**Task statement:** Your task is to copy the listing exactly, with the pictures left out.
○ ○ ○ ○ ○ ○ ○
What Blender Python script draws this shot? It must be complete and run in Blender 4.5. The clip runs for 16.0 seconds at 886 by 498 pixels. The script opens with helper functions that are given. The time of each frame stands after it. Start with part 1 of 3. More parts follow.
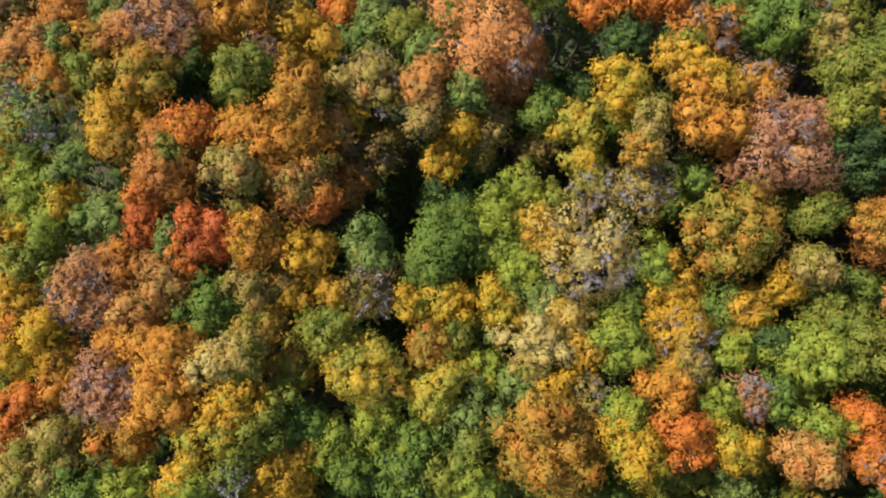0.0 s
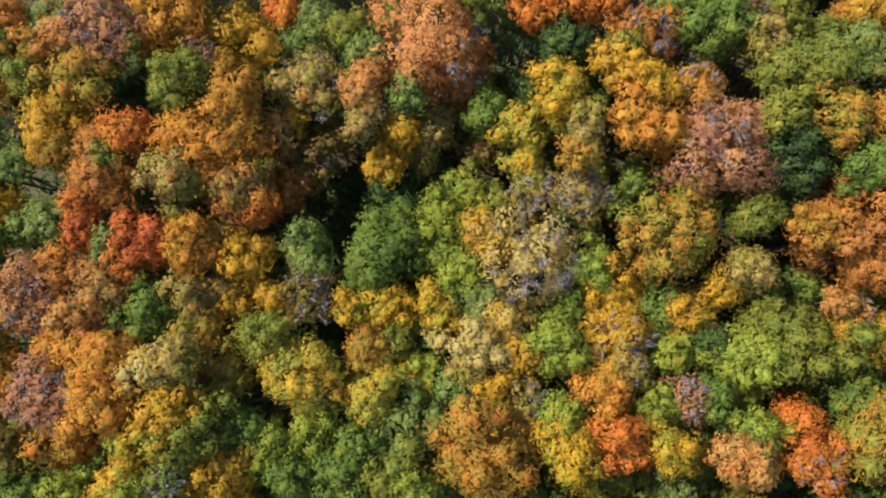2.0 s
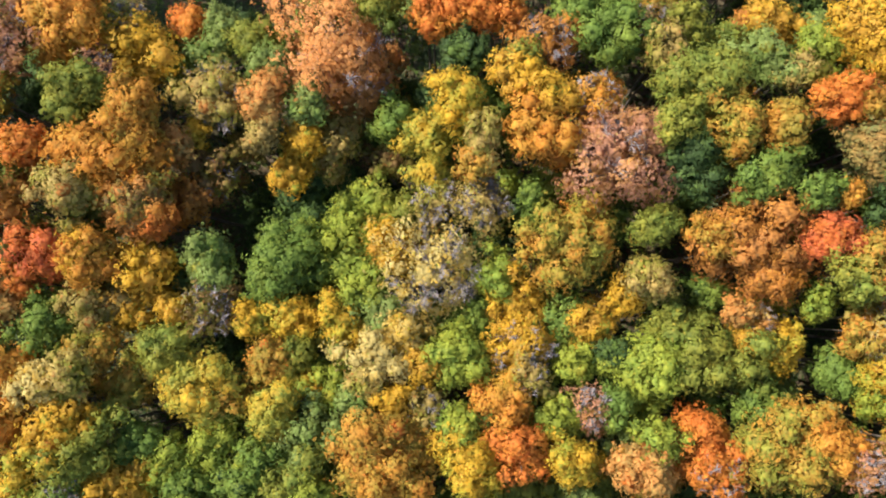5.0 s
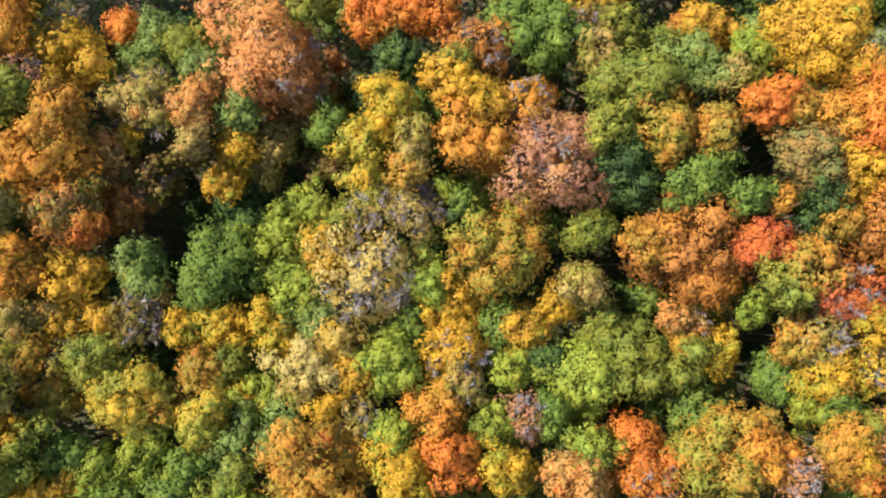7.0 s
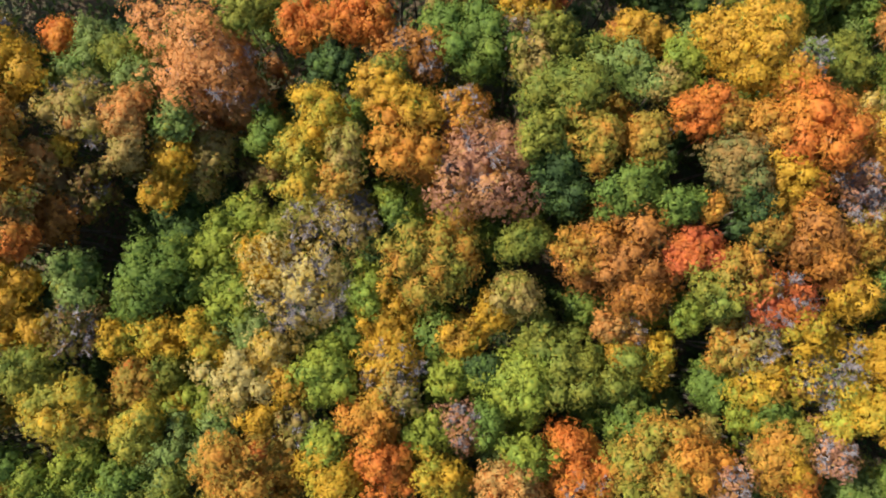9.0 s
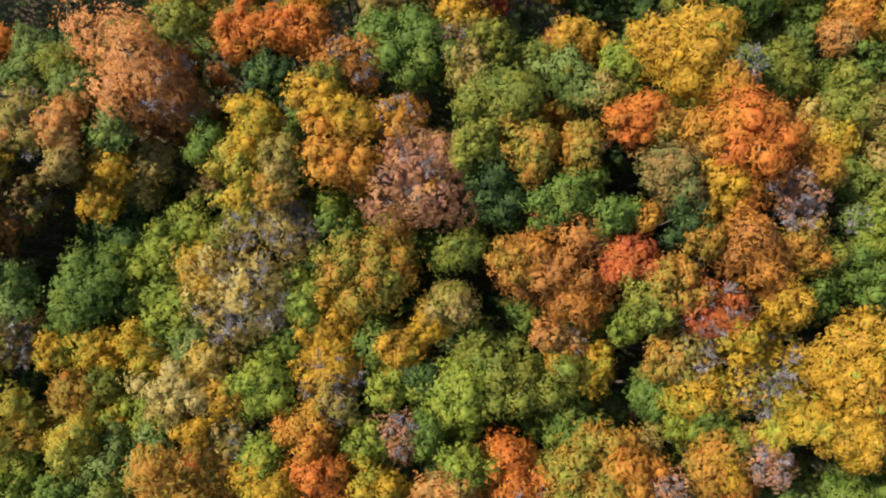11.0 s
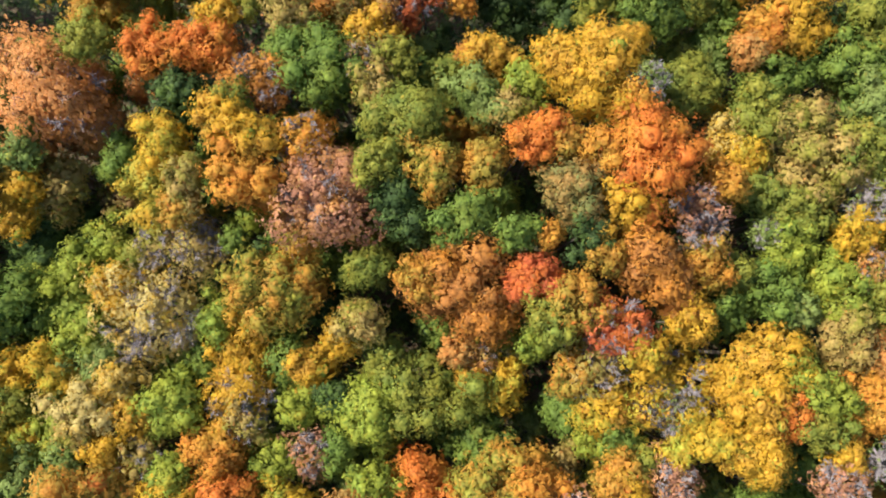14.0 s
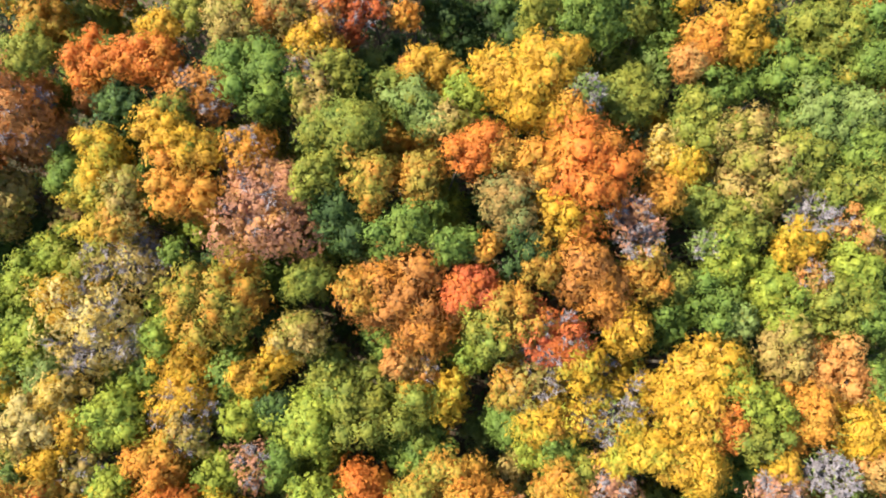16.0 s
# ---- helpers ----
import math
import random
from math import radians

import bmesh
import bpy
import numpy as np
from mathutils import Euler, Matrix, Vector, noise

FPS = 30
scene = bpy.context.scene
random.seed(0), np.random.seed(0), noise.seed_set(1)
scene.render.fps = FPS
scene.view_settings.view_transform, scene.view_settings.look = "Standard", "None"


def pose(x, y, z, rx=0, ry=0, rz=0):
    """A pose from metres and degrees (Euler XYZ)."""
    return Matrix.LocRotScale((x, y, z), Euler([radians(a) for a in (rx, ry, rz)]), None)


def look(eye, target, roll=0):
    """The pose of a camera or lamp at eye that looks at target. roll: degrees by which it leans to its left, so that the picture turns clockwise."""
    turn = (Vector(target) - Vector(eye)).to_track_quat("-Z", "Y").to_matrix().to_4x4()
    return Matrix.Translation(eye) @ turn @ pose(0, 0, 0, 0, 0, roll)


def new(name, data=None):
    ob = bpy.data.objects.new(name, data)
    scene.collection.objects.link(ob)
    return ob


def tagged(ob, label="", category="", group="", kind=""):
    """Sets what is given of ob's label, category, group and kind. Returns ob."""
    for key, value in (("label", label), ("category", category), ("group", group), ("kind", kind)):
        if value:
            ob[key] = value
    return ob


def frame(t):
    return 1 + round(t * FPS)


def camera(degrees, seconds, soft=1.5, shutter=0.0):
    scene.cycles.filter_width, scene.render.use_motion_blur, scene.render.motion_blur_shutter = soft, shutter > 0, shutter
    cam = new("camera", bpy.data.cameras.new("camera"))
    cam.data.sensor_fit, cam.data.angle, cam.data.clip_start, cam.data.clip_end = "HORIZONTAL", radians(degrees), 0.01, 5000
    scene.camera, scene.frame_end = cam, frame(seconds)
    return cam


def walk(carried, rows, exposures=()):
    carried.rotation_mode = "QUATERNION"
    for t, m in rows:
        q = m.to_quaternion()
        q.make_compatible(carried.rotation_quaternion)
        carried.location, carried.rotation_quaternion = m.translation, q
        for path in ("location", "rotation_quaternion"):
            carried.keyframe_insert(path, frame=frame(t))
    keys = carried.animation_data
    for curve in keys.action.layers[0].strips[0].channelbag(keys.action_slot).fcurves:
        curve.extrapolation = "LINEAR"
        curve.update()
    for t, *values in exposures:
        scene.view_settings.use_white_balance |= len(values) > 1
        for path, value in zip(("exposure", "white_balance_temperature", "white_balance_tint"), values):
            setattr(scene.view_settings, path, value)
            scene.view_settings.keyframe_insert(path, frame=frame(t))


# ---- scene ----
○ ○ ○ ○ ○ ○ ○
**The response:**
What Blender Python script draws this shot? It must be complete and run in Blender 4.5. The clip runs for 16.0 seconds at 886 by 498 pixels. The script opens with helper functions that are given. The time of each frame stands after it. Start with part 1 of 3. More parts follow.
0.0 s
2.0 s
5.0 s
7.0 s
9.0 s
11.0 s
14.0 s
16.0 s
# ---- helpers ----
import math
import random
from math import radians

import bmesh
import bpy
import numpy as np
from mathutils import Euler, Matrix, Vector, noise

FPS = 30
scene = bpy.context.scene
random.seed(0), np.random.seed(0), noise.seed_set(1)
scene.render.fps = FPS
scene.view_settings.view_transform, scene.view_settings.look = "Standard", "None"


def pose(x, y, z, rx=0, ry=0, rz=0):
    """A pose from metres and degrees (Euler XYZ)."""
    return Matrix.LocRotScale((x, y, z), Euler([radians(a) for a in (rx, ry, rz)]), None)


def look(eye, target, roll=0):
    """The pose of a camera or lamp at eye that looks at target. roll: degrees by which it leans to its left, so that the picture turns clockwise."""
    turn = (Vector(target) - Vector(eye)).to_track_quat("-Z", "Y").to_matrix().to_4x4()
    return Matrix.Translation(eye) @ turn @ pose(0, 0, 0, 0, 0, roll)


def new(name, data=None):
    ob = bpy.data.objects.new(name, data)
    scene.collection.objects.link(ob)
    return ob


def tagged(ob, label="", category="", group="", kind=""):
    """Sets what is given of ob's label, category, group and kind. Returns ob."""
    for key, value in (("label", label), ("category", category), ("group", group), ("kind", kind)):
        if value:
            ob[key] = value
    return ob


def frame(t):
    return 1 + round(t * FPS)


def camera(degrees, seconds, soft=1.5, shutter=0.0):
    scene.cycles.filter_width, scene.render.use_motion_blur, scene.render.motion_blur_shutter = soft, shutter > 0, shutter
    cam = new("camera", bpy.data.cameras.new("camera"))
    cam.data.sensor_fit, cam.data.angle, cam.data.clip_start, cam.data.clip_end = "HORIZONTAL", radians(degrees), 0.01, 5000
    scene.camera, scene.frame_end = cam, frame(seconds)
    return cam


def walk(carried, rows, exposures=()):
    carried.rotation_mode = "QUATERNION"
    for t, m in rows:
        q = m.to_quaternion()
        q.make_compatible(carried.rotation_quaternion)
        carried.location, carried.rotation_quaternion = m.translation, q
        for path in ("location", "rotation_quaternion"):
            carried.keyframe_insert(path, frame=frame(t))
    keys = carried.animation_data
    for curve in keys.action.layers[0].strips[0].channelbag(keys.action_slot).fcurves:
        curve.extrapolation = "LINEAR"
        curve.update()
    for t, *values in exposures:
        scene.view_settings.use_white_balance |= len(values) > 1
        for path, value in zip(("exposure", "white_balance_temperature", "white_balance_tint"), values):
            setattr(scene.view_settings, path, value)
            scene.view_settings.keyframe_insert(path, frame=frame(t))


# ---- scene ----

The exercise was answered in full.